En el caso español, estará vigente, en principio, y tras una prórroga de dos años, hasta el 31 de diciembre de 2026. El objetivo es mantener la protección de sectores estratégicos y de interés nacional que afecten a la seguridad, la salud y el orden público.
¿Qué es lo que ha cambiado para explicar este giro de guion impensable hasta hace poco? Obviamente, las incertidumbres geopolíticas y la consolidación de un nuevo orden internacional en el que ya no prima la eficiencia, sino la seguridad. Si hasta el primer mandato de Trump seguía avanzando la globalización, hoy los Estados tienden a protegerse de la amenaza exterior, aunque sea económicamente menos eficiente. Algo que explica que las medidas de control ya no se apliquen sólo a sectores considerados estratégicos, sino que el abanico se ha ampliado a actividades como la industria farmacéutica, el automóvil, los semiconductores y en general la industria electrónica o los metales o minerales críticos.
Como no podía ser de otra manera, y ante el aumento de las incertidumbres, el resultado es que la inversión extranjera directa mundial cayó un 11% en 2024, lo que significa que es el segundo año consecutivo de descensos, algo que confirma, en palabras de la UNCTAD, la profundización de la desaceleración de los flujos de capital productivo.
Incluso la UE ha tenido que ceder. Aunque la libertad de movimientos de capitales sigue siendo un pilar básico de su funcionamiento, el Reglamento Europeo de Control de Inversiones de 2019 amparó las políticas restrictivas que los gobiernos han desplegado. Hay un problema, y no es pequeño. La UE, y sobre todo los gobiernos, saben que están obligados a garantizar un equilibrio entre el control de las inversiones y la entrada de capital de terceros países. De lo contrario, Europa corre el riesgo de perder atractivo como destino de las inversiones extranjeras. Es decir, puede provocar un frenazo en los flujos de inversión exterior. Ese es el margen estrecho en el que se mueven las legislaciones. Sí, pero no; no, pero sí.
No es poca cosa lo que se juega España, que en 2024 fue el decimotercer país en el mundo en captación de inversión extranjera. Y si se analizan los proyectos greenfield, es decir aquellos que suponen una inversión desde cero, completamente nueva, sería el quinto país del planeta.
La legislación, conscientemente, hace descansar en un organismo técnico, la Junta de Inversiones Exteriores, la concesión de las autorizaciones, y hay que decir que hasta el momento los vetos han sido mínimos. De las 136 solicitudes presentadas el año pasado, 42 fueron archivadas por no afectar a un sector crítico, mientras que el 85% de las 94 restantes (el 90%) fueron autorizadas sin condiciones al no haberse encontrado riesgo significativos. En ocho casos se concedió la autorización con la aplicación de alguna restricción y sólo en un caso se denegó la solicitud de autorización debido a la existencia de riesgos no resolubles.
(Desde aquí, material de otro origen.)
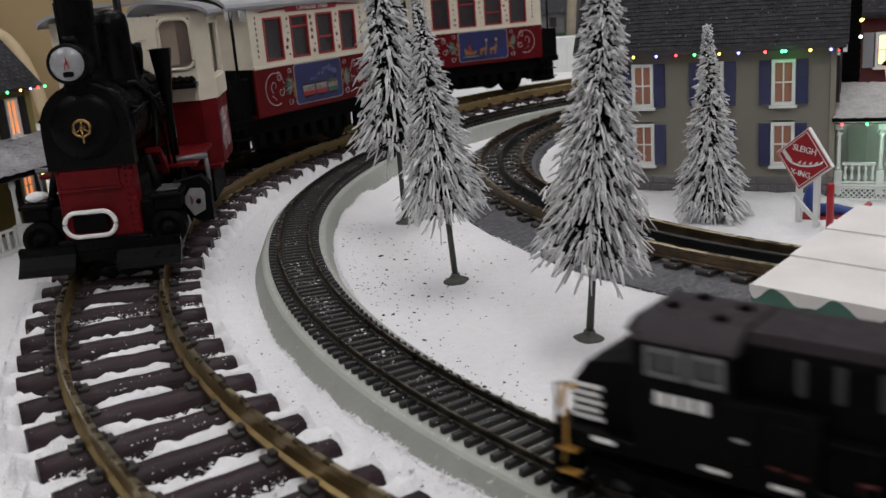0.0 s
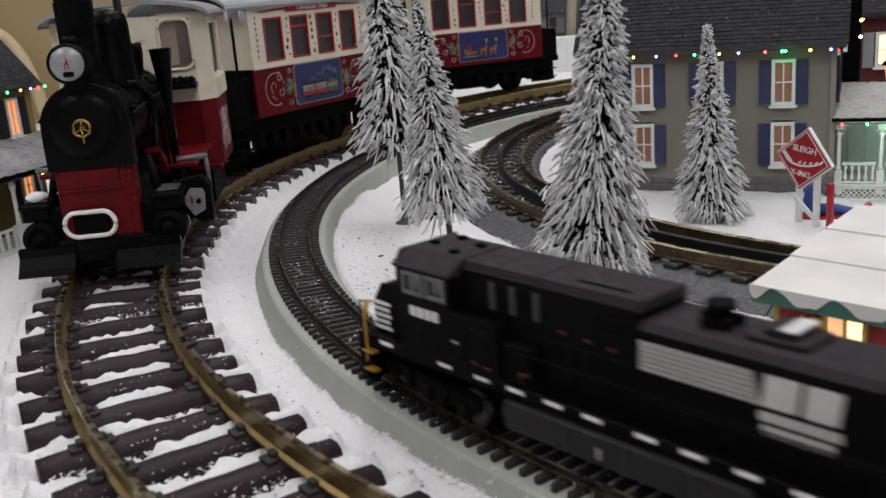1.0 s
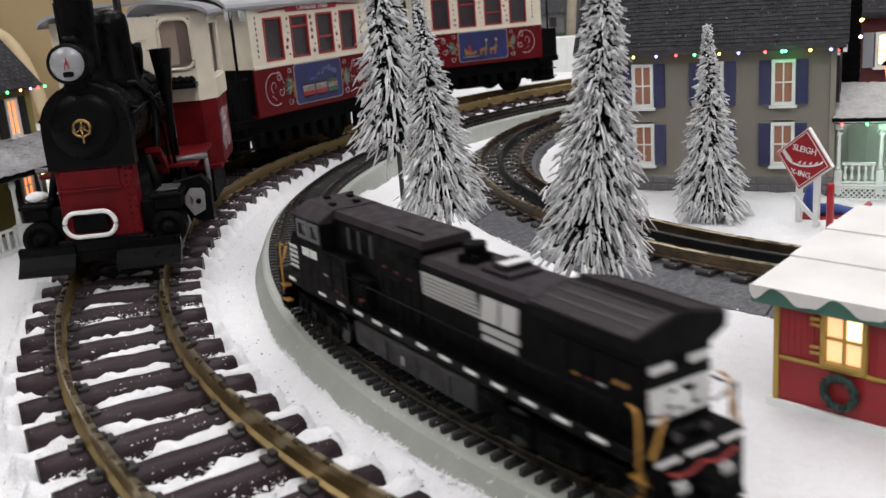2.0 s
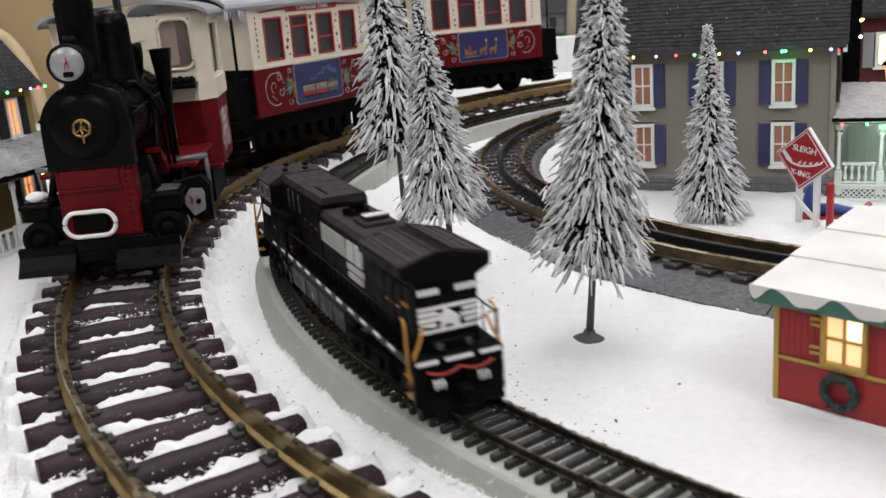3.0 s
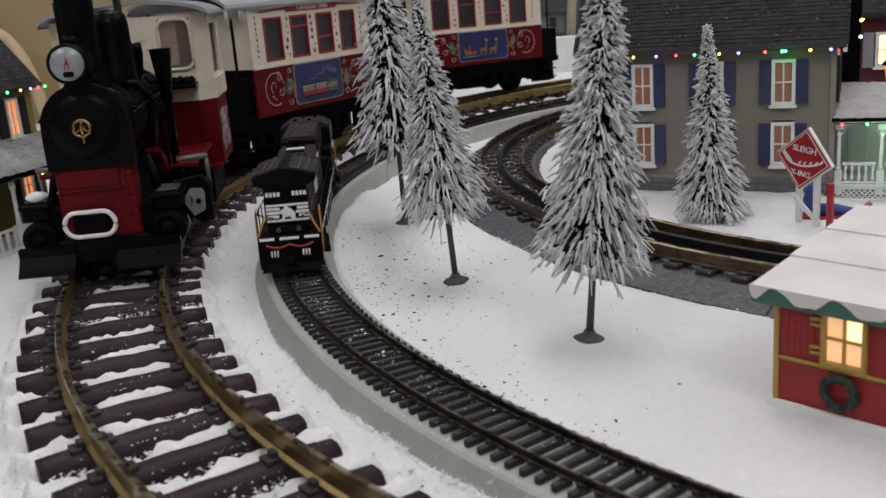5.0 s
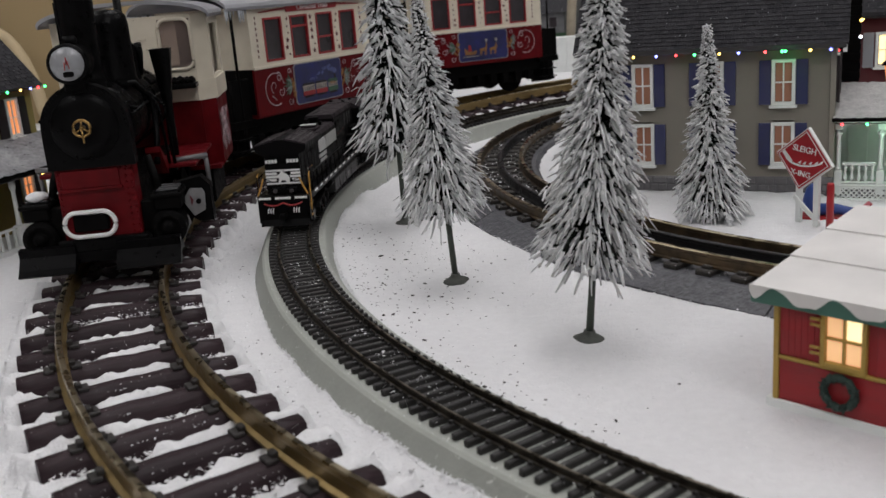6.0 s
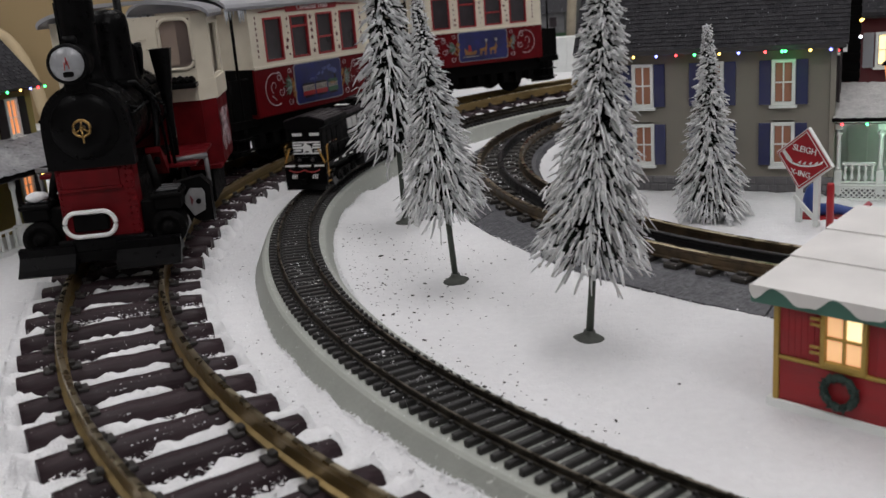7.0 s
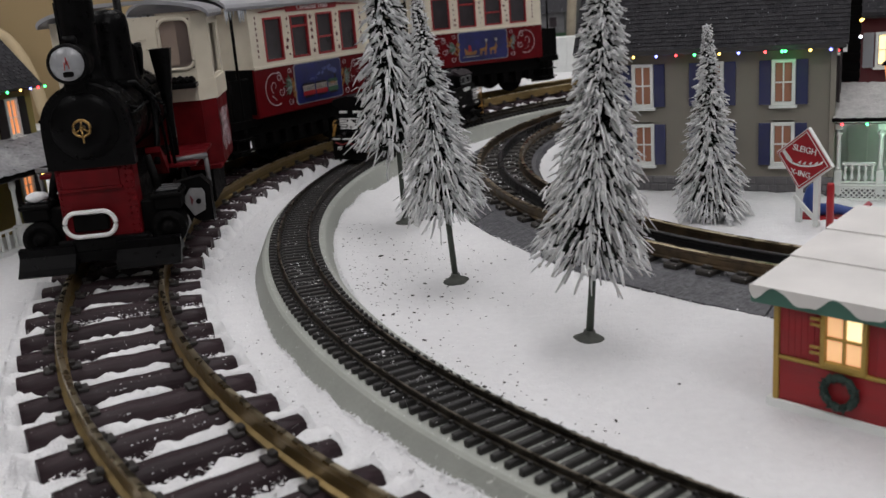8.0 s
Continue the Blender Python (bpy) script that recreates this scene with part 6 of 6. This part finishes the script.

¿Qué significa esto? Pues ni más ni menos que el principio de libertad de movimiento de capitales ha sido matizado, aunque todavía de forma muy modesta. O corregido, como se prefiera, por un bien que hoy, no antes, se considera superior: la seguridad. O expresado de otra manera: manda la geopolítica, que no es otra cosa que una corrección de la globalización en favor de nuevos bloques.
¿Cuál es el problema? Las incertidumbres que genera la aplicación de las distintas regulaciones que, necesariamente, incorporan un cierto subjetivismo político en su aplicación práctica. Conceptos como ‘razón de Estado’ siempre son vaporosos y en ocasiones, incluso, escapan del control jurisdiccional. Incluso la valoración sobre el impacto de la inversión extranjera en determinados sectores o empresas se mueve en el terreno del “riesgo potencial”, como proclama el real decreto aprobado en 2023.
A ello hay que añadir que la propia legislación europea da un margen —en ocasiones elevado— a los gobiernos para actuar. Es decir, tanto los requisitos como los umbrales para presentar una notificación de inversión dependen en última instancia de cada Estado. Y aquí, una vez más, hay que tener en cuenta la correlación de fuerzas entre los Estados y la propia Comisión Europea.